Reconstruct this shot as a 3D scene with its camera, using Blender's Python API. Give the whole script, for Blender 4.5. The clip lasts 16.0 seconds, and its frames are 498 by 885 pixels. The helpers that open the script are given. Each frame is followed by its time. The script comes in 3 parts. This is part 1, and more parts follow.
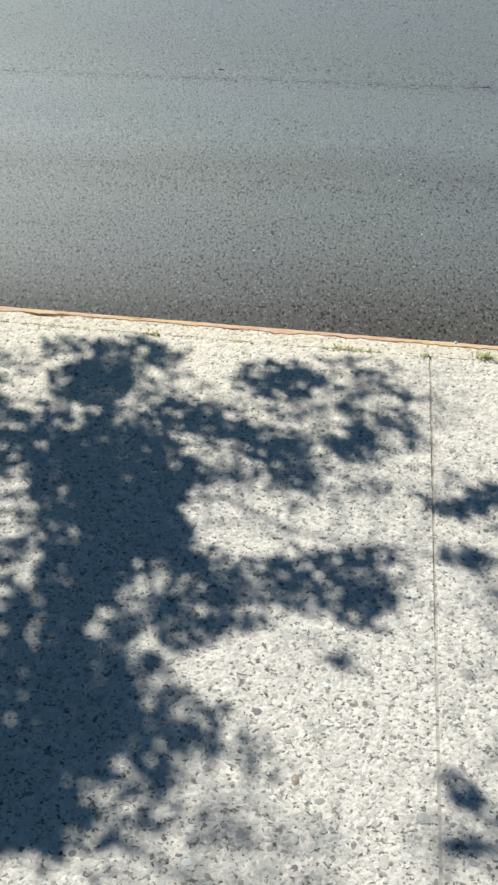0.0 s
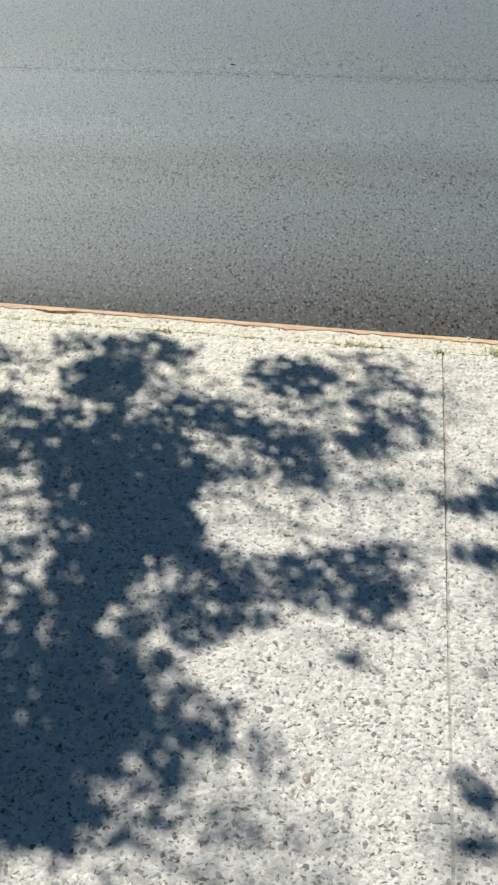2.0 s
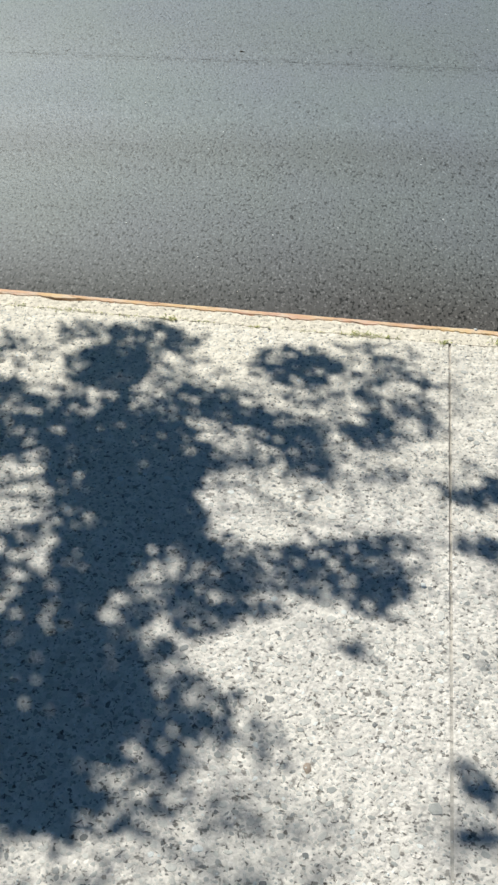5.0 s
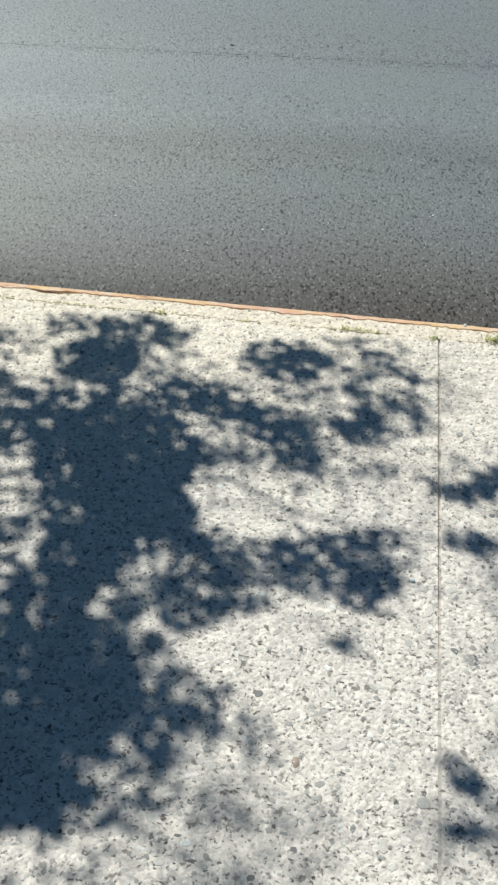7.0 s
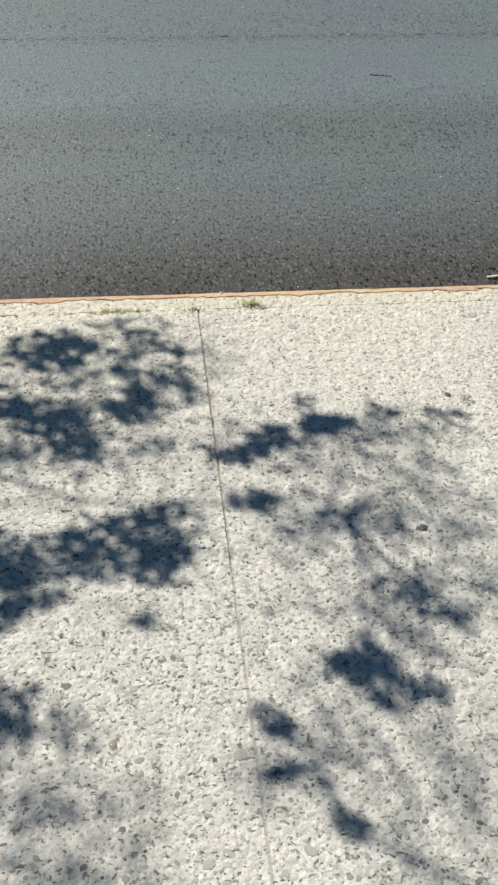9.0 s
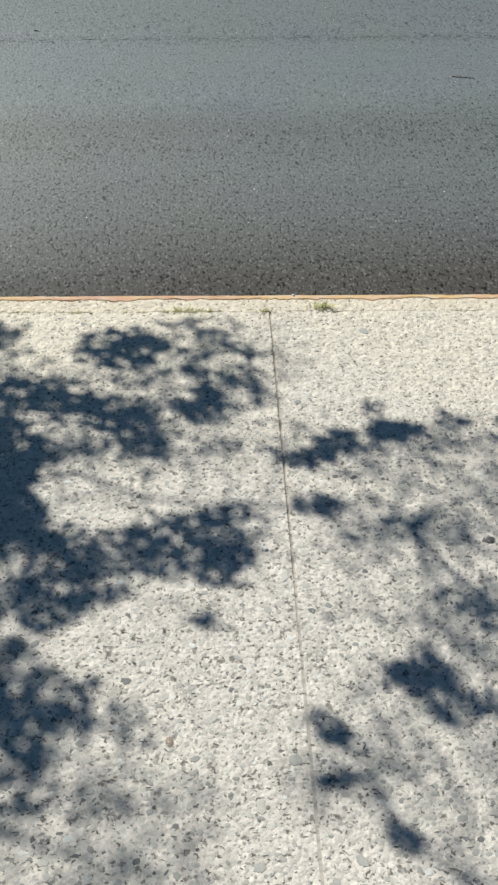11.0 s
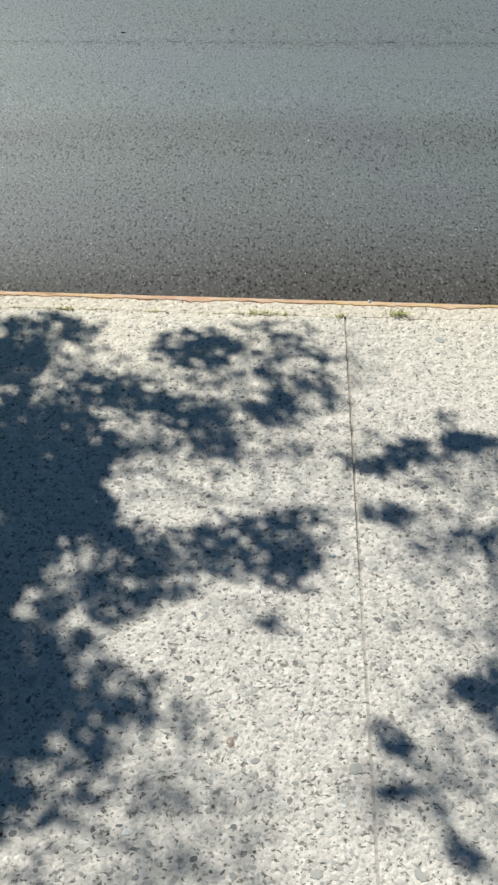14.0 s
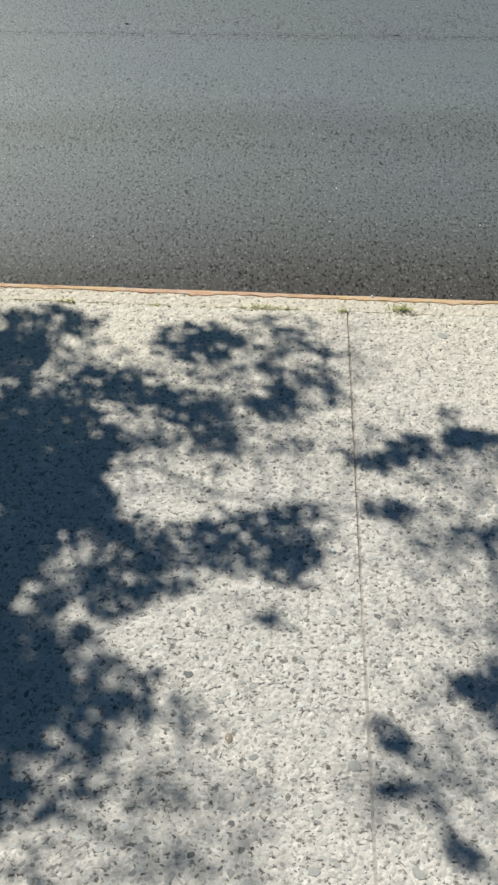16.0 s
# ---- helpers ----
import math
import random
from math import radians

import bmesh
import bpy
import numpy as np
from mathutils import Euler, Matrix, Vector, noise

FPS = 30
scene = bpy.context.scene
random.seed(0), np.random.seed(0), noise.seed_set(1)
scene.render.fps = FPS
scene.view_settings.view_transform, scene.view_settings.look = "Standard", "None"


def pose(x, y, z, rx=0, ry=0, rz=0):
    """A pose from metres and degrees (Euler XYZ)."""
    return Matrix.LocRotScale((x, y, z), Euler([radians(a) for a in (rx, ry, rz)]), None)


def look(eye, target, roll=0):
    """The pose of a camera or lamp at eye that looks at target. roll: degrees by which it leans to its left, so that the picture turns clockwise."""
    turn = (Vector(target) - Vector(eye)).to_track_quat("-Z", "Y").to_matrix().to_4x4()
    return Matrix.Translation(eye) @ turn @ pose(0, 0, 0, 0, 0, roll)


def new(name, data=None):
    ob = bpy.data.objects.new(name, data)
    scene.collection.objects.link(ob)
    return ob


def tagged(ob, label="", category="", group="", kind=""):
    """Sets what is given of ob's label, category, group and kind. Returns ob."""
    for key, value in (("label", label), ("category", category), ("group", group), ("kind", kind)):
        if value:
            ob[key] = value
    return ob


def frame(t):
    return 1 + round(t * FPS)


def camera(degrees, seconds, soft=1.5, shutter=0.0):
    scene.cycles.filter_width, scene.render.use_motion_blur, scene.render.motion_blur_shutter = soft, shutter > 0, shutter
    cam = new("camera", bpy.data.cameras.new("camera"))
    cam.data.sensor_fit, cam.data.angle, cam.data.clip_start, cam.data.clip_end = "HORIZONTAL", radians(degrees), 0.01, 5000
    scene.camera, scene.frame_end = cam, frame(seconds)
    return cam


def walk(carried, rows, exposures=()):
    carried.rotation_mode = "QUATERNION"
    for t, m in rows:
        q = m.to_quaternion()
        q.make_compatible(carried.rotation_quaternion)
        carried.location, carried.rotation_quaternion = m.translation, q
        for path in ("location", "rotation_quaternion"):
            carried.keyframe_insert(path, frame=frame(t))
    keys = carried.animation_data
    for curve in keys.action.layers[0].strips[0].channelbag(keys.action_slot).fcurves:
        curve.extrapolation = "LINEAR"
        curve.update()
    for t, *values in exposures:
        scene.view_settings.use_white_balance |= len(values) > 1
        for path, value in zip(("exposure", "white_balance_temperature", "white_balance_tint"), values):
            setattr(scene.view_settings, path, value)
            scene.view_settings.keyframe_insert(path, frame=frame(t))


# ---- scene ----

═══

= Challenge =
Reproduce every line precisely as given, omitting all pictures.

= Written response =
Reconstruct this shot as a 3D scene with its camera, using Blender's Python API. Give the whole script, for Blender 4.5. The clip lasts 16.0 seconds, and its frames are 498 by 885 pixels. The helpers that open the script are given. Each frame is followed by its time. The script comes in 3 parts. This is part 1, and more parts follow.
0.0 s
2.0 s
5.0 s
7.0 s
9.0 s
11.0 s
14.0 s
16.0 s
# ---- helpers ----
import math
import random
from math import radians

import bmesh
import bpy
import numpy as np
from mathutils import Euler, Matrix, Vector, noise

FPS = 30
scene = bpy.context.scene
random.seed(0), np.random.seed(0), noise.seed_set(1)
scene.render.fps = FPS
scene.view_settings.view_transform, scene.view_settings.look = "Standard", "None"


def pose(x, y, z, rx=0, ry=0, rz=0):
    """A pose from metres and degrees (Euler XYZ)."""
    return Matrix.LocRotScale((x, y, z), Euler([radians(a) for a in (rx, ry, rz)]), None)


def look(eye, target, roll=0):
    """The pose of a camera or lamp at eye that looks at target. roll: degrees by which it leans to its left, so that the picture turns clockwise."""
    turn = (Vector(target) - Vector(eye)).to_track_quat("-Z", "Y").to_matrix().to_4x4()
    return Matrix.Translation(eye) @ turn @ pose(0, 0, 0, 0, 0, roll)


def new(name, data=None):
    ob = bpy.data.objects.new(name, data)
    scene.collection.objects.link(ob)
    return ob


def tagged(ob, label="", category="", group="", kind=""):
    """Sets what is given of ob's label, category, group and kind. Returns ob."""
    for key, value in (("label", label), ("category", category), ("group", group), ("kind", kind)):
        if value:
            ob[key] = value
    return ob


def frame(t):
    return 1 + round(t * FPS)


def camera(degrees, seconds, soft=1.5, shutter=0.0):
    scene.cycles.filter_width, scene.render.use_motion_blur, scene.render.motion_blur_shutter = soft, shutter > 0, shutter
    cam = new("camera", bpy.data.cameras.new("camera"))
    cam.data.sensor_fit, cam.data.angle, cam.data.clip_start, cam.data.clip_end = "HORIZONTAL", radians(degrees), 0.01, 5000
    scene.camera, scene.frame_end = cam, frame(seconds)
    return cam


def walk(carried, rows, exposures=()):
    carried.rotation_mode = "QUATERNION"
    for t, m in rows:
        q = m.to_quaternion()
        q.make_compatible(carried.rotation_quaternion)
        carried.location, carried.rotation_quaternion = m.translation, q
        for path in ("location", "rotation_quaternion"):
            carried.keyframe_insert(path, frame=frame(t))
    keys = carried.animation_data
    for curve in keys.action.layers[0].strips[0].channelbag(keys.action_slot).fcurves:
        curve.extrapolation = "LINEAR"
        curve.update()
    for t, *values in exposures:
        scene.view_settings.use_white_balance |= len(values) > 1
        for path, value in zip(("exposure", "white_balance_temperature", "white_balance_tint"), values):
            setattr(scene.view_settings, path, value)
            scene.view_settings.keyframe_insert(path, frame=frame(t))


# ---- scene ----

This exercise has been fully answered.